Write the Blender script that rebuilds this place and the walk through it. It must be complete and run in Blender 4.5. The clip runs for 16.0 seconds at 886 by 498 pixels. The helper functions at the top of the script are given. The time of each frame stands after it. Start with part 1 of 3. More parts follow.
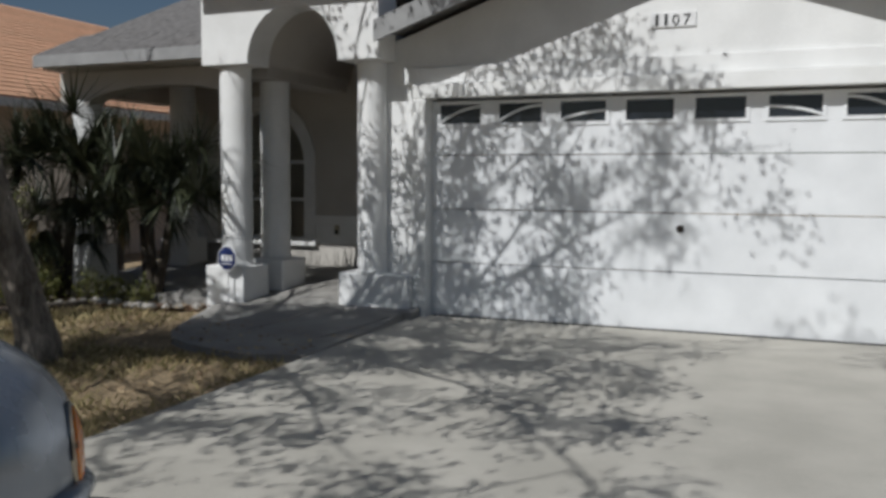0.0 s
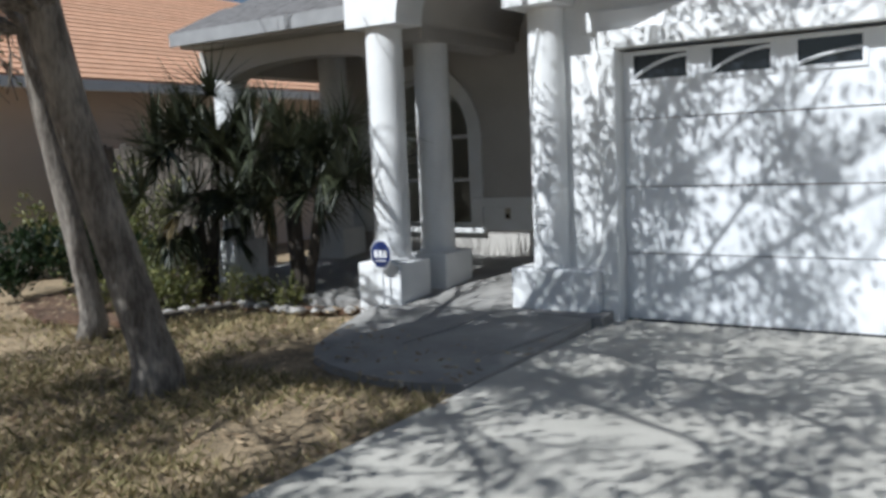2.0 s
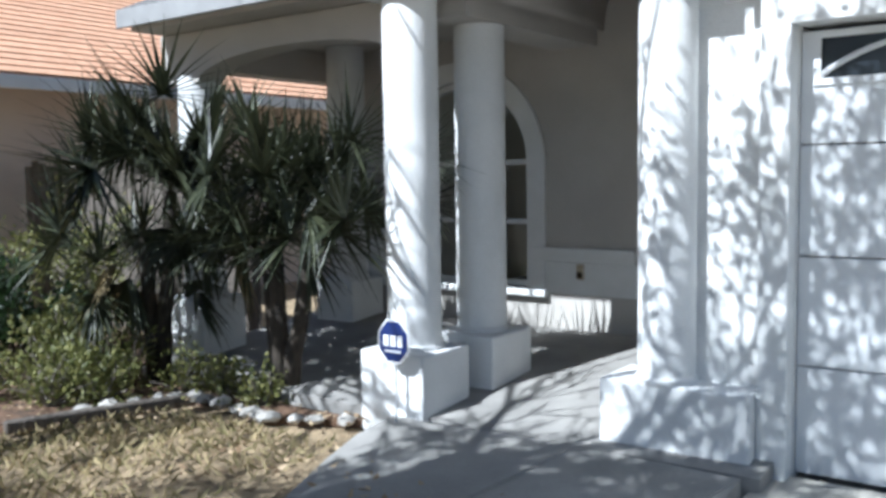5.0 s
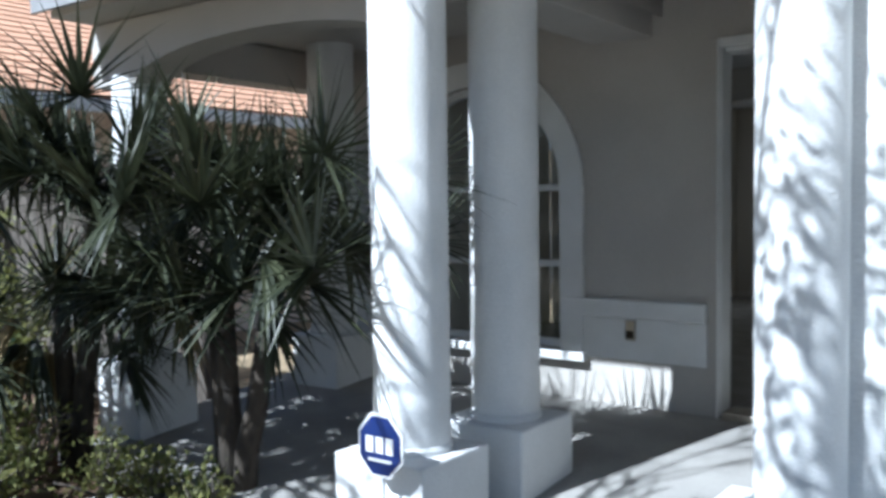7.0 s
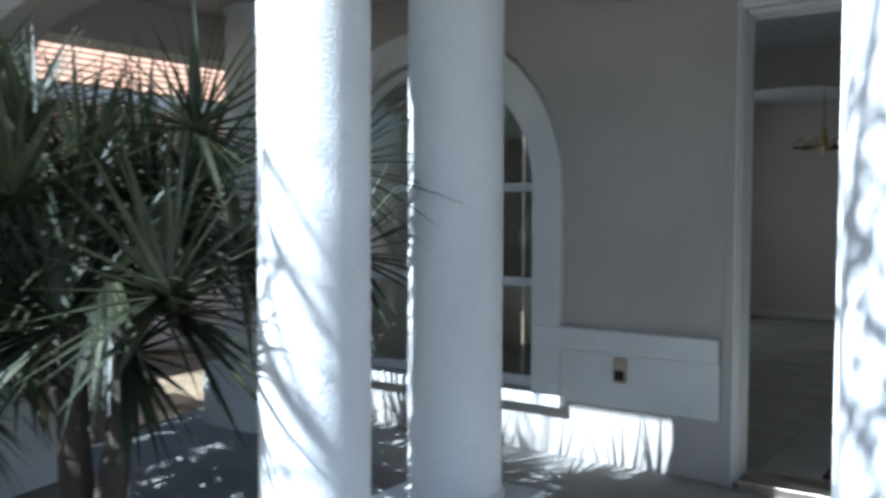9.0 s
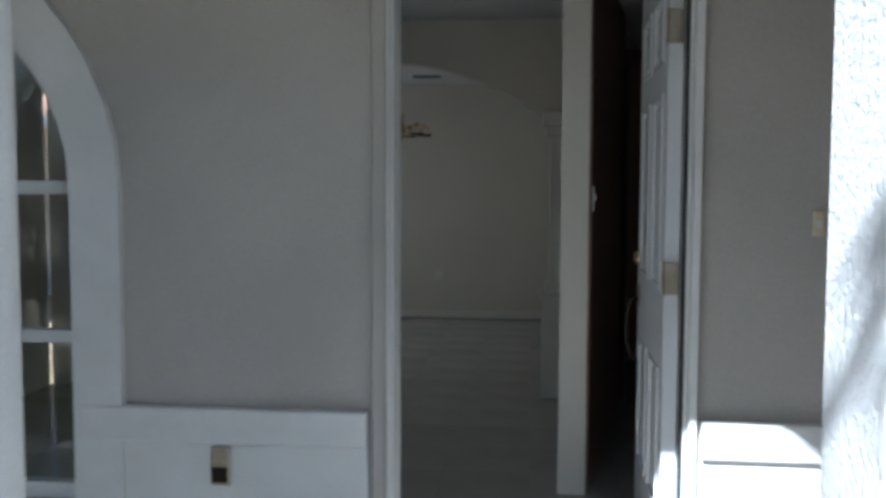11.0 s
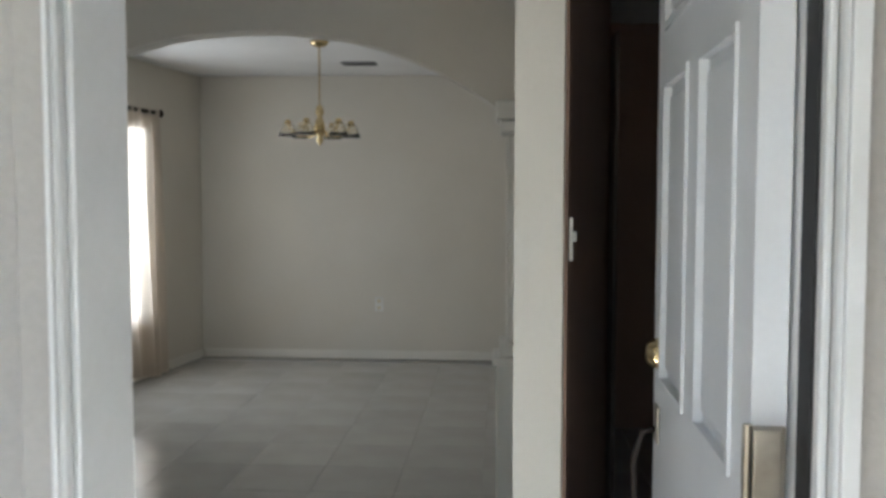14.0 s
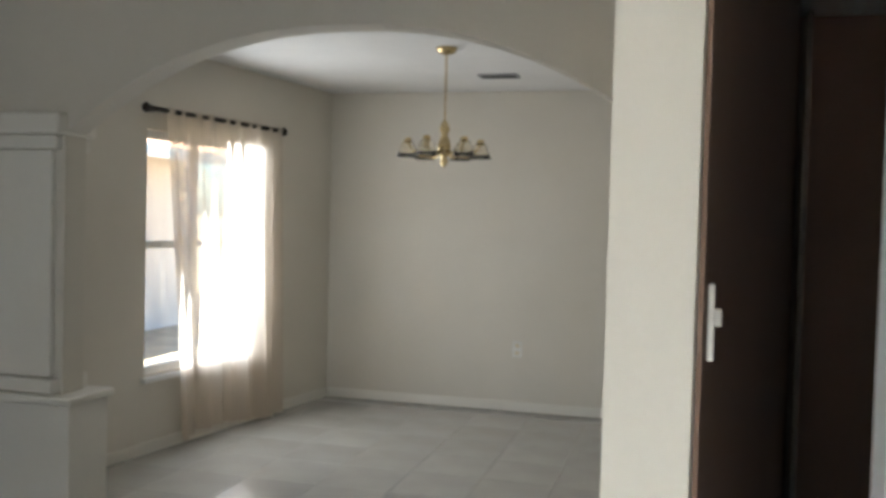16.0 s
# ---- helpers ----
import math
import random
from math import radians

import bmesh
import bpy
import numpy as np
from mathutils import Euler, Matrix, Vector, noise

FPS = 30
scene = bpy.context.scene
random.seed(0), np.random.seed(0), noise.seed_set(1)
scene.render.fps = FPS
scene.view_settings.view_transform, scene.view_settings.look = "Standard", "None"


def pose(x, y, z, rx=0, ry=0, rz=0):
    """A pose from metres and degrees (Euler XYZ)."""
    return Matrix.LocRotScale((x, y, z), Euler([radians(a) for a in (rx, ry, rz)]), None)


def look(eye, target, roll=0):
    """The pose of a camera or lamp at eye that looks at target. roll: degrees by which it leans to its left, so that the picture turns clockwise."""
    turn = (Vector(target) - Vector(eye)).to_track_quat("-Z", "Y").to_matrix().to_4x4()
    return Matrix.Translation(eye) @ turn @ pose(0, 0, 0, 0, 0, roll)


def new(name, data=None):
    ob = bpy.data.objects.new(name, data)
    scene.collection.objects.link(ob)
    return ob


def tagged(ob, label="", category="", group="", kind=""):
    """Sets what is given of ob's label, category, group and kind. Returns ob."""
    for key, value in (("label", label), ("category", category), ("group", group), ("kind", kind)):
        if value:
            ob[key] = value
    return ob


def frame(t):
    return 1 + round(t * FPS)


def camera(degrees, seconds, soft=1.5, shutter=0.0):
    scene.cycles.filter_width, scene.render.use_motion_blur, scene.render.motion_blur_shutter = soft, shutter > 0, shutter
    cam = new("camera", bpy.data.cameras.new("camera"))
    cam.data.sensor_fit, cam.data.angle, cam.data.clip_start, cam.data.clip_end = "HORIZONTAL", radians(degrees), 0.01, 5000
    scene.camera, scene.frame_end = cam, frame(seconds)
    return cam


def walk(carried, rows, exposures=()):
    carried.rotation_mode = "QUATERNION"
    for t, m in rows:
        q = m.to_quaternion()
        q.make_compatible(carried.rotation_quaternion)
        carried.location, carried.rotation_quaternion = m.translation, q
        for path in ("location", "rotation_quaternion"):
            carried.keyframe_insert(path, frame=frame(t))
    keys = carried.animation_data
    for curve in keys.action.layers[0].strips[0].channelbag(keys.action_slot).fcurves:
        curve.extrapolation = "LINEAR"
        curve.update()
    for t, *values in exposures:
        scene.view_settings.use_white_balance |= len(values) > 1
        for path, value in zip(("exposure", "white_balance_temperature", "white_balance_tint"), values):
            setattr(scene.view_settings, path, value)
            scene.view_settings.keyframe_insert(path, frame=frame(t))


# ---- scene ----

━━━━━━

WRITTEN EXERCISE: Extract all lines that hold the word "keys".

COMPLETE OUTPUT:
    keys = carried.animation_data
    for curve in keys.action.layers[0].strips[0].channelbag(keys.action_slot).fcurves:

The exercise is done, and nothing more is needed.